City considers moving finances away from big banks

In the year following encampment on the steps of Claremont City Hall, the city’s Occupiers have shifted focus from protest to action.

While the tents and demonstrations remain only a memory, members of Claremont’s Occupy group continue to improve upon its mission of fair economic structure. With a renewed focus on taking down the nation’s “big banks,” at least locally, their work is proving fruitful.

After months of prodding, the city made its search for a new bank official Monday, sending out a newly approved Request for Proposal (RFP) for banking services. Banks within a 25-mile radius of Claremont will be eligible, according to Finance Director Adam Pirrie.

This move was spurred by requests from Occupy Claremont members, who say they are pleased with the council’s unanimous support of moving toward partnership with a socially responsible banking institution.

“Our hope is that this will move [the city] from the big banks like Bank of America, which is your current provider, to a community or regional bank,” said Terry Donnelly. “We remain very positive about this and hope this [process] will end in a bank that will not only provide you high-quality services but that I think will better represent the values of the citizens here in Claremont.”

In April, the Claremont City Council directed staff to evaluate the possibility of transferring city funds to a local credit union with unanimous support from council members.

“I am very open to giving a smaller vendor an opportunity if that vendor can meet our needs and request for proposal. I’m certainly not a fan of some of the bigger banks,” said Councilmember Corey Calaycay at that meeting.

“It sends a good message to the community that we do our best…to try and address policies around our citizens’ concerns,” he continued.  

Heeding the council’s request, the city’s financial department work plan for 2012-2013 included the issuance of an RFP for general banking services, according to Mr. Pirrie. The work plan was set in place to evaluate the city’s current range of banking services and identify the bank best suited to meet the city’s current banking needs.

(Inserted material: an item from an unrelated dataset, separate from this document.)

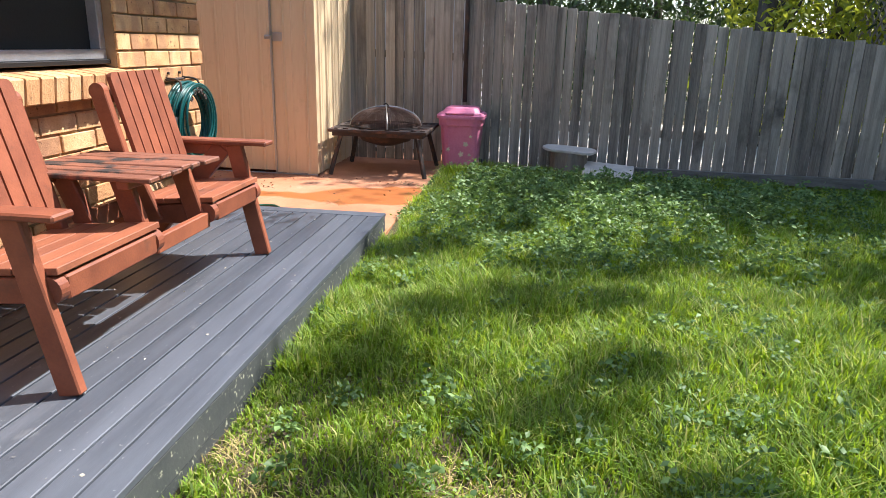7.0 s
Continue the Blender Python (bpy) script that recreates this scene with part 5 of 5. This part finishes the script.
v, f = blades(rng, base[g], hgt, hgt * rng.uniform(0.2, 1.1, g.sum()), rng.uniform(0.004, 0.0085, g.sum()))
tagged(new("lawn_grass", mesh_of("lawn_grass", v, f, M_GRASS)), "long uneven green lawn grass", "grass", kind="stuff")
g = np.concatenate([np.flatnonzero(is_dry), rng.permutation(np.flatnonzero(chance > 0.35))[:15000]])
hgt = rng.uniform(0.008, 0.04, len(g))
v, f = blades(rng, base[g] + rng.normal(0, 0.01, (len(g), 3)) * [1, 1, 0.1], hgt, rng.uniform(0.02, 0.07, len(g)), rng.uniform(0.0025, 0.005, len(g)))
tagged(new("dry_grass", mesh_of("dry_grass", v, f, M_STRAW)), "short straw coloured dead grass in patches", "grass", kind="stuff")


def weed_bed(spots, name, label, size):
    pieces = []
    for px, py in spots:
        pz = ground_z(px, py)
        h = rng.uniform(*size)
        h *= 0.55 if py > 4.9 else 1.0
        k = rng.integers(34, 60)
        u = rng.uniform(0.25, 1.0, k)
        lean = rng.normal(0, 0.35, 2)
        c = np.stack([px + lean[0] * h * u + rng.normal(0, 0.024, k), py + lean[1] * h * u + rng.normal(0, 0.024, k), pz + h * u], 1)
        a = rng.uniform(0, 2 * np.pi, k)
        e = rng.uniform(-0.25, 0.7, k)
        out = np.stack([np.cos(a) * np.cos(e), np.sin(a) * np.cos(e), np.sin(e)], 1)
        L = rng.uniform(0.018, 0.040, k) * (0.75 + h * 1.8)
        pieces.append(leaves(rng, c, L, L * rng.uniform(0.5, 0.72, k), out, 0.15))
        pieces.append(blades(rng, np.array([[px, py, pz]] * 2), np.array([h, h * 0.8]), np.array([np.hypot(*lean) * h] * 2), np.array([0.003, 0.003])))
    tagged(new(name, mesh_of(name, *joined(pieces), M_WEED)), label, "weeds", kind="stuff")


r = random.Random(31)
spots = []
while len(spots) < 900:
    px, py = r.uniform(1.4, 4.6), r.uniform(2.6, 5.4)
    d = math.hypot((px - 2.1) / 1.5, (py - 4.6) / 1.0)
    if r.random() < math.exp(-d * d * 0.8) + 0.05:
        spots.append((px, py))
weed_bed(spots, "weed_bed", "leafy green weeds grown thick beside the slab", (0.07, 0.24))
spots = [(1.2 + abs(r.gauss(0, 0.22)), r.uniform(3.2, 5.0)) for _ in range(120)]
weed_bed(spots, "edge_weeds", "low leafy weeds creeping along the slab edge", (0.03, 0.075))
spots = []
for cx, cy, k, s in ((4.09, -1.35, 40, 0.2), (2.72, -0.58, 34, 0.16), (2.34, 3.05, 30, 0.2), (1.36, 2.5, 22, 0.12), (3.75, -2.0, 14, 0.12), (2.96, -2.15, 20, 0.14), (3.2, 0.5, 16, 0.3), (2.9, 1.9, 22, 0.28), (2.4, 2.9, 26, 0.25), (1.35, 2.6, 14, 0.12), (1.32, 1.7, 8, 0.1), (3.9, 1.6, 18, 0.35), (4.6, 3.6, 18, 0.4), (4.1, -2.0, 14, 0.25), (2.6, 0.9, 12, 0.3), (3.0, -1.9, 10, 0.2), (2.1, 1.2, 12, 0.25), (2.2, -1.0, 10, 0.25), (4.7, 0.2, 16, 0.4)):
    spots += [(max(1.2, r.gauss(cx, s)), r.gauss(cy, s)) for _ in range(k)]
spots += [(r.uniform(1.3, 5.0), r.uniform(-0.4, 4.8)) for _ in range(330)]
weed_bed(spots, "scattered_weeds", "scattered broad-leaved weeds in the lawn", (0.03, 0.12))

# seed heads with spread fingers
pieces = []
for k in range(46):
    px, py = r.uniform(1.35, 3.2), r.uniform(-0.6, 2.2)
    pz = ground_z(px, py)
    h = r.uniform(0.10, 0.2)
    top = np.array([px + r.uniform(-0.04, 0.04), py + r.uniform(-0.04, 0.04), pz + h])
    pieces.append(blades(rng, np.array([[px, py, pz]]), np.array([h]), np.array([0.02]), np.array([0.003])))
    m = 5
    a = rng.uniform(0, 2 * np.pi, m)
    out = np.stack([np.cos(a), np.sin(a), np.full(m, 0.35)], 1)
    pieces.append(leaves(rng, np.tile(top, (m, 1)), rng.uniform(0.04, 0.065, m), np.full(m, 0.004), out, 0.1))
tagged(new("grass_seed_heads", mesh_of("grass_seed_heads", *joined(pieces), M_GRASS)), "fingered seed heads standing in the grass", "grass", kind="stuff")


def fallen_leaf(at, length, turn_deg, label):
    l = thing("fallen_leaf", label, "leaf", at=(0, 0, 0))
    bm = bmesh.new()
    rows = []
    for t, w, up in ((0.0, 0.04, 0.0), (0.25, 0.24, 0.06), (0.55, 0.26, 0.10), (0.8, 0.14, 0.07), (1.0, 0.01, 0.0)):
        rows.append([bm.verts.new((length * (t - 0.5), length * w * q, length * (up + abs(q) * 0.08) + 0.003)) for q in (-1, 0, 1)])
    for r0, r1 in zip(rows, rows[1:]):
        for q in range(2):
            bm.faces.new((r0[q], r0[q + 1], r1[q + 1], r1[q]))
    bm.transform(pose(*at, 0, 0, turn_deg))
    bmesh.ops.solidify(bm, geom=bm.faces[:], thickness=0.001)
    part("blade", bm, M_PALE, l)


fallen_leaf((1.478, -0.166, LAWN + 0.03), 0.085, 35, "curled pale dead leaf on dry grass")
fallen_leaf((-0.52, -0.58, 0.0), 0.07, 20, "yellowed fallen leaf on the deck")
fallen_leaf((0.19, 0.135, 0.002), 0.10, 15, "pale dry leaf beside the post")
for cx, cy, k, lab in ((0.60, 3.80, 7, "dry straw wisps on the wet concrete"), (0.98, 4.62, 12, "dried weed stalks on the slab")):
    tw = thing("dry_twigs", lab, "twigs")
    for j in range(k):
        a = r.uniform(0, math.pi)
        L = r.uniform(0.04, 0.12)
        p0 = Vector((cx + r.uniform(-0.05, 0.05), cy + r.uniform(-0.05, 0.05), SLAB + 0.003))
        part("stalk", tube(bmesh.new(), [p0, p0 + Vector((L * math.cos(a) * 0.5, L * math.sin(a) * 0.5, r.uniform(0.002, 0.02))), p0 + Vector((L * math.cos(a), L * math.sin(a), 0.0))], 0.0013, 4), M_TWIG, tw)

# crumbs of leaf and bark blown onto the slab and the deck
r = random.Random(77)
lit = np.random.default_rng(41)


def litter(name, label, spots, size, mat):
    at = np.array(spots)
    n = len(at)
    a = lit.uniform(0, 2 * np.pi, n)
    out = np.stack([np.cos(a), np.sin(a), lit.uniform(0.02, 0.25, n)], 1)
    L = lit.uniform(*size, n)
    tagged(new(name, mesh_of(name, *leaves(lit, at, L, L * lit.uniform(0.25, 0.6, n), out, 0.05), mat)), label, "litter", kind="stuff")


litter("leaf_litter", "small brown leaf crumbs scattered on the concrete", [(r.uniform(-1.2, 1.12), r.uniform(3.25, 4.8), SLAB + 0.004) for _ in range(90)]
       + [(r.gauss(0.1, 0.5), 4.75 - abs(r.gauss(0, 0.12)), SLAB + 0.004) for _ in range(70)] + [(r.gauss(-0.35, 0.25), r.gauss(4.25, 0.1), SLAB + 0.004) for _ in range(40)], (0.008, 0.03), M_LITTER)
litter("deck_crumbs", "pale crumbs and grass clippings lying on the deck boards", [(r.uniform(0.1, 1.1), r.uniform(-3.0, 3.0), 0.003) for _ in range(130)]
       + [(r.uniform(-0.9, 0.1), r.uniform(-2.8, -0.3), 0.003) for _ in range(60)], (0.005, 0.018), M_PALE)

# ---- bricks of the walls ----
brick_face(wall_main, "y", FRONT_Y, RETURN_Y, 0.0, 1, 0.0, 17, [(WIN_Y0, WIN_Y1, SILL_TOP - 0.10, 3), (WIN_Y0 - 0.04, WIN_Y1 + 0.02, SILL_TOP - 0.10, SILL_TOP - 0.02)], shift=0.06)
brick_face(wall_front, "x", PATIO_X, -0.112, FRONT_Y, -1, 0.0, 18, shift=0.1)
brick_face(wall_back, "y", RETURN_Y, 5.3, BACK_X, 1, SLAB, 4)
brick_face(wall_back, "y", RETURN_Y, BW_Y0, BACK_X, 1, SLAB + 4 * COURSE, 13)
brick_face(wall_patio, "y", -4.4, DOOR_Y0, PATIO_X, 1, 0.0, 16)
brick_face(wall_patio, "y", DOOR_Y1, FRONT_Y, PATIO_X, 1, 0.0, 16)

While a list of minimum requirements include being a full-service bank in good standing and a member of the Federal Reserve System and Federal Deposit Insurance Corporation among others, further criteria include strength and stability, reasonable costs and a history of socially responsible banking.

“Pricing, while important, will not be the primary factor in identifying the successful bidder,” Mr. Pirrie said. “Responses to questions on service enhancements, community reinvestment and other factors will form the basis for comparisons between banks that may be equal in terms of the primary factors on which proposals are evaluated.”   

While Mr. Pirrie ensures that candidates meet the city’s basic banking needs, the city will also take the opportunity to explore new services. Such items include opportunities for online information reporting and transactions, bill concentration and account reconcilement.

 In the wake of the city’s interest in preparing emergency operations, such as the purchase of an Emergency Operations Command Center, city officials are also interested in a bank that can provide the city with an emergency line of credit.

“In the event that the city’s financial systems were to be compromised by a natural disaster, the city would have an alternate option for continuing operations or responding to that emergency,” Mr. Pirrie explained.  

With urging from Occupiers, the chosen bank will have at least a satisfactory ranking as determined by the California Reinvestment Act, which encourages banks to help meet the needs of low-income borrowers and to reduce discriminatory lending practices.

“The bank with the highest overall rating will be recommended to the council for approval of contract,” Mr. Pirrie said.

With unanimous support of the city as it moves forward, councilmembers across the board added words of encouragement, not only regarding the city’s move toward responsible banking, but for the continued efforts of its actively engaged residents.

“What we ended up having here is, in fact, a document that does reflect the character and ethical basis upon which many Claremonters do their daily business and expect the city to do likewise,” Councilmember Joe Lyons said.  

“I am hopeful that when all is said and done, we will have a respectable bank representing our city,” Mr. Calaycay added.

The names of interested banks will be made available to the public as they come forward, according to Mr. Pirrie. The deadline for interested banks is January 28. The city anticipates returning to council with a bid on March 12.